Restate, word for word, every line of the data.

::: Recorded data

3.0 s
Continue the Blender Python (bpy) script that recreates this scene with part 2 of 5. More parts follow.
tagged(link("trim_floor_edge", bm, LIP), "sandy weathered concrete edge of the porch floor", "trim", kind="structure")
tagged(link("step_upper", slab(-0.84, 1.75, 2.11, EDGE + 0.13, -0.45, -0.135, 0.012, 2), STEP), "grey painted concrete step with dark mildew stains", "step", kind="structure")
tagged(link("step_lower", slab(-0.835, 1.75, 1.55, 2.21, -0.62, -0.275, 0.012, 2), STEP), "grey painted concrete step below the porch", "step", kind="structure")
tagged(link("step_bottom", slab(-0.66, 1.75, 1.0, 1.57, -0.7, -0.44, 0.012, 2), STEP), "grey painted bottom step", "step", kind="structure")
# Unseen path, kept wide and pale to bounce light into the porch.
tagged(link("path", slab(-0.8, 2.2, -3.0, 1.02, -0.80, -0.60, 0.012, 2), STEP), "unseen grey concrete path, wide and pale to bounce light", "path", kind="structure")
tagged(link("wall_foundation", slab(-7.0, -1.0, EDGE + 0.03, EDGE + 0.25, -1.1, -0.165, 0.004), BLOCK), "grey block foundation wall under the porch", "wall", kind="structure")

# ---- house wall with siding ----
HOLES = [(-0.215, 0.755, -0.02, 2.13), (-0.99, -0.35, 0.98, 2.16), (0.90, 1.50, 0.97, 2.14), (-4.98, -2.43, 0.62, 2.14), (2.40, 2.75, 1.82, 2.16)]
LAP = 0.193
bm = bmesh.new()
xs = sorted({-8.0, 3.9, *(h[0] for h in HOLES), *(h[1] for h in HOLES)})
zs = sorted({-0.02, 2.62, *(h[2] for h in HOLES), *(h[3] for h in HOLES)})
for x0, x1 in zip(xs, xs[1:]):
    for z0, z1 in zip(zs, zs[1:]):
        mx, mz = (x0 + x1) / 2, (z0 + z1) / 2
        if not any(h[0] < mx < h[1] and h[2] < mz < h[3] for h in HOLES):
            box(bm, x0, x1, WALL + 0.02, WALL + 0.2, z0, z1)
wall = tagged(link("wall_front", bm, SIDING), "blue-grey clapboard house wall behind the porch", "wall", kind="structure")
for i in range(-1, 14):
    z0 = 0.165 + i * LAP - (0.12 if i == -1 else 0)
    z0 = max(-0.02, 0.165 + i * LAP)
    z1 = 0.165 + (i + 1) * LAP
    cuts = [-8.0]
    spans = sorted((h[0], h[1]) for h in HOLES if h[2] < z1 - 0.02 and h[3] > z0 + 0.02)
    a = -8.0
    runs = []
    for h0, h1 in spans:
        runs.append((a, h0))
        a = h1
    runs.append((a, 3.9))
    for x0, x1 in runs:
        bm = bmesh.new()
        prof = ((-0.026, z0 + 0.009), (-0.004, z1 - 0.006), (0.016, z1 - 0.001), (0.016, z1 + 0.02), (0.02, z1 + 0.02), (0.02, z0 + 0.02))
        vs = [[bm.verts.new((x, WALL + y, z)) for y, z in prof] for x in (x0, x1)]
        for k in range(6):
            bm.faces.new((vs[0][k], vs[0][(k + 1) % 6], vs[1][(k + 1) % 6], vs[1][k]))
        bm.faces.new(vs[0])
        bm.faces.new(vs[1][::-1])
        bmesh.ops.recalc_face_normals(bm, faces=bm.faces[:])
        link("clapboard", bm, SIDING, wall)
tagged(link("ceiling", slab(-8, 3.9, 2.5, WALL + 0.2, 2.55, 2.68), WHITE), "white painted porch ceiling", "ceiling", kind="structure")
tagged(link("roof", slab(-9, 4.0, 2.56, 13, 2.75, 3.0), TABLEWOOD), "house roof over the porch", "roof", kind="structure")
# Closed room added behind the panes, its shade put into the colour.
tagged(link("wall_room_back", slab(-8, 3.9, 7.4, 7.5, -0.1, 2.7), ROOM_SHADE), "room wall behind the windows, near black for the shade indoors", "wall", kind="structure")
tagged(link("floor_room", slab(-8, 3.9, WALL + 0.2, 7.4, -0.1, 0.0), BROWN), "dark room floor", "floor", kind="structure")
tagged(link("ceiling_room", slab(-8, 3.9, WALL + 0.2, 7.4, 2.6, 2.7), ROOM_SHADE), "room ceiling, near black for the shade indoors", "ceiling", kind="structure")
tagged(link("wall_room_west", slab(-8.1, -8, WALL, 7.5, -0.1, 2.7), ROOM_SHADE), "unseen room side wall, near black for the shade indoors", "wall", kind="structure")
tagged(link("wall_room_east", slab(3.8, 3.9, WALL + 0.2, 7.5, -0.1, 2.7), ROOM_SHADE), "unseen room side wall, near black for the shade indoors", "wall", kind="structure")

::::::

== Task output ==
3.0 s
Continue the Blender Python (bpy) script that recreates this scene with part 2 of 5. More parts follow.
tagged(link("trim_floor_edge", bm, LIP), "sandy weathered concrete edge of the porch floor", "trim", kind="structure")
tagged(link("step_upper", slab(-0.84, 1.75, 2.11, EDGE + 0.13, -0.45, -0.135, 0.012, 2), STEP), "grey painted concrete step with dark mildew stains", "step", kind="structure")
tagged(link("step_lower", slab(-0.835, 1.75, 1.55, 2.21, -0.62, -0.275, 0.012, 2), STEP), "grey painted concrete step below the porch", "step", kind="structure")
tagged(link("step_bottom", slab(-0.66, 1.75, 1.0, 1.57, -0.7, -0.44, 0.012, 2), STEP), "grey painted bottom step", "step", kind="structure")
# Unseen path, kept wide and pale to bounce light into the porch.
tagged(link("path", slab(-0.8, 2.2, -3.0, 1.02, -0.80, -0.60, 0.012, 2), STEP), "unseen grey concrete path, wide and pale to bounce light", "path", kind="structure")
tagged(link("wall_foundation", slab(-7.0, -1.0, EDGE + 0.03, EDGE + 0.25, -1.1, -0.165, 0.004), BLOCK), "grey block foundation wall under the porch", "wall", kind="structure")

# ---- house wall with siding ----
HOLES = [(-0.215, 0.755, -0.02, 2.13), (-0.99, -0.35, 0.98, 2.16), (0.90, 1.50, 0.97, 2.14), (-4.98, -2.43, 0.62, 2.14), (2.40, 2.75, 1.82, 2.16)]
LAP = 0.193
bm = bmesh.new()
xs = sorted({-8.0, 3.9, *(h[0] for h in HOLES), *(h[1] for h in HOLES)})
zs = sorted({-0.02, 2.62, *(h[2] for h in HOLES), *(h[3] for h in HOLES)})
for x0, x1 in zip(xs, xs[1:]):
    for z0, z1 in zip(zs, zs[1:]):
        mx, mz = (x0 + x1) / 2, (z0 + z1) / 2
        if not any(h[0] < mx < h[1] and h[2] < mz < h[3] for h in HOLES):
            box(bm, x0, x1, WALL + 0.02, WALL + 0.2, z0, z1)
wall = tagged(link("wall_front", bm, SIDING), "blue-grey clapboard house wall behind the porch", "wall", kind="structure")
for i in range(-1, 14):
    z0 = 0.165 + i * LAP - (0.12 if i == -1 else 0)
    z0 = max(-0.02, 0.165 + i * LAP)
    z1 = 0.165 + (i + 1) * LAP
    cuts = [-8.0]
    spans = sorted((h[0], h[1]) for h in HOLES if h[2] < z1 - 0.02 and h[3] > z0 + 0.02)
    a = -8.0
    runs = []
    for h0, h1 in spans:
        runs.append((a, h0))
        a = h1
    runs.append((a, 3.9))
    for x0, x1 in runs:
        bm = bmesh.new()
        prof = ((-0.026, z0 + 0.009), (-0.004, z1 - 0.006), (0.016, z1 - 0.001), (0.016, z1 + 0.02), (0.02, z1 + 0.02), (0.02, z0 + 0.02))
        vs = [[bm.verts.new((x, WALL + y, z)) for y, z in prof] for x in (x0, x1)]
        for k in range(6):
            bm.faces.new((vs[0][k], vs[0][(k + 1) % 6], vs[1][(k + 1) % 6], vs[1][k]))
        bm.faces.new(vs[0])
        bm.faces.new(vs[1][::-1])
        bmesh.ops.recalc_face_normals(bm, faces=bm.faces[:])
        link("clapboard", bm, SIDING, wall)
tagged(link("ceiling", slab(-8, 3.9, 2.5, WALL + 0.2, 2.55, 2.68), WHITE), "white painted porch ceiling", "ceiling", kind="structure")
tagged(link("roof", slab(-9, 4.0, 2.56, 13, 2.75, 3.0), TABLEWOOD), "house roof over the porch", "roof", kind="structure")
# Closed room added behind the panes, its shade put into the colour.
tagged(link("wall_room_back", slab(-8, 3.9, 7.4, 7.5, -0.1, 2.7), ROOM_SHADE), "room wall behind the windows, near black for the shade indoors", "wall", kind="structure")
tagged(link("floor_room", slab(-8, 3.9, WALL + 0.2, 7.4, -0.1, 0.0), BROWN), "dark room floor", "floor", kind="structure")
tagged(link("ceiling_room", slab(-8, 3.9, WALL + 0.2, 7.4, 2.6, 2.7), ROOM_SHADE), "room ceiling, near black for the shade indoors", "ceiling", kind="structure")
tagged(link("wall_room_west", slab(-8.1, -8, WALL, 7.5, -0.1, 2.7), ROOM_SHADE), "unseen room side wall, near black for the shade indoors", "wall", kind="structure")
tagged(link("wall_room_east", slab(3.8, 3.9, WALL + 0.2, 7.5, -0.1, 2.7), ROOM_SHADE), "unseen room side wall, near black for the shade indoors", "wall", kind="structure")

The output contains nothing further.